Côté villas, Capbreton ne prétend pas rivaliser avec la coquette Hossegor. Pendant longtemps, ce patrimoine architectural n’intéressait guère. Aujourd’hui, les maisons et chalets remarquables ont été répertoriés, et non pas classés, afin d’éviter la destruction au profit de quelque programme immobilier trop gourmand. Il faut franchir le Boudigau pour aller en admirer quelques-unes en revenant vers le front de mer, dans les rues derrière la plage centrale. Ainsi la villa L’Oustalet, avenue Georges-Pompidou, bâtie en 1892 pour le père de l’artiste peintre régionaliste Suzanne Labatut. Rue des Basques, Nirvana, construite en 1907 pour un ingénieur du tunnel du Somport, arbore un air de chalet suisse. Rue du Port-d’Albret, l’ex-villa Marguerite, rebaptisée Les Tamaris, s’enorgueillit de sa belle façade toute en longueur dotée d’une galerie.
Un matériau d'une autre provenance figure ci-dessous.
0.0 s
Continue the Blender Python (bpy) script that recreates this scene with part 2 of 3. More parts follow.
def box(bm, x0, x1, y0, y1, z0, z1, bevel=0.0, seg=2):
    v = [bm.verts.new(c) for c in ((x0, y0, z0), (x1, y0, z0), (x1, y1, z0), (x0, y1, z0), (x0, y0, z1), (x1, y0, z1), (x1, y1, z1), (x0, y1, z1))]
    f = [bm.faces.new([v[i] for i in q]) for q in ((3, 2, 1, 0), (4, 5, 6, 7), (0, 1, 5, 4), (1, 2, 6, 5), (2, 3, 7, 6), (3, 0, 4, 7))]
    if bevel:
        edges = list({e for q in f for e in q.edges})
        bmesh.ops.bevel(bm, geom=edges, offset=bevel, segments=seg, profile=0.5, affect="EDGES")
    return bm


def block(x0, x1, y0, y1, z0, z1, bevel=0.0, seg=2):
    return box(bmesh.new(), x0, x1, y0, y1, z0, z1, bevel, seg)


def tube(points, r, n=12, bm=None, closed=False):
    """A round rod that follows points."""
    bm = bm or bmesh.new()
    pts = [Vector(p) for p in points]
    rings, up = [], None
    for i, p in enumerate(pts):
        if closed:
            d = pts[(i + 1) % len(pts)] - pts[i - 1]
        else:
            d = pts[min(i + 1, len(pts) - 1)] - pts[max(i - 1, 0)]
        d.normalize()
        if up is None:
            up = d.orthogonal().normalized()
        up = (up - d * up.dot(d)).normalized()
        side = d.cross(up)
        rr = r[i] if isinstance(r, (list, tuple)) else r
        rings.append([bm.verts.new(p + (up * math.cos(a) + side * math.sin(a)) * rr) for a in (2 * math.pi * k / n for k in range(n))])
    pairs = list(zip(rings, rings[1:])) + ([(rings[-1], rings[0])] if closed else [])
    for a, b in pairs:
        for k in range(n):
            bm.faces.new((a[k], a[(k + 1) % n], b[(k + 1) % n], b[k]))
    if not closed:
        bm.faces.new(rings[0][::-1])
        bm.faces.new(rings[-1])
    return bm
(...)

Louis Gomez a commencé sa carrière sans son frère Benjamin en édifiant en 1907 rue de la Frégate le château d’Arbrun, maison de maître de style régionaliste, ébauche des belles villas hossegoriennes des années 1920. Pas question de quitter Capbreton sans une promenade sur l’estacade, cette jetée en bois longue de 200 mètres bâtie sous Napoléon III et dont les Capbretonnais sont si fiers. Le surf, la pêche, qui rythment la vie d’Hossegor et de Capbreton, doivent leur existence au gouf. Invisible sous les eaux qui scintillent, mais là et bien là.

Les dunes de la plage des Océanides à Capbreton dans les Landes.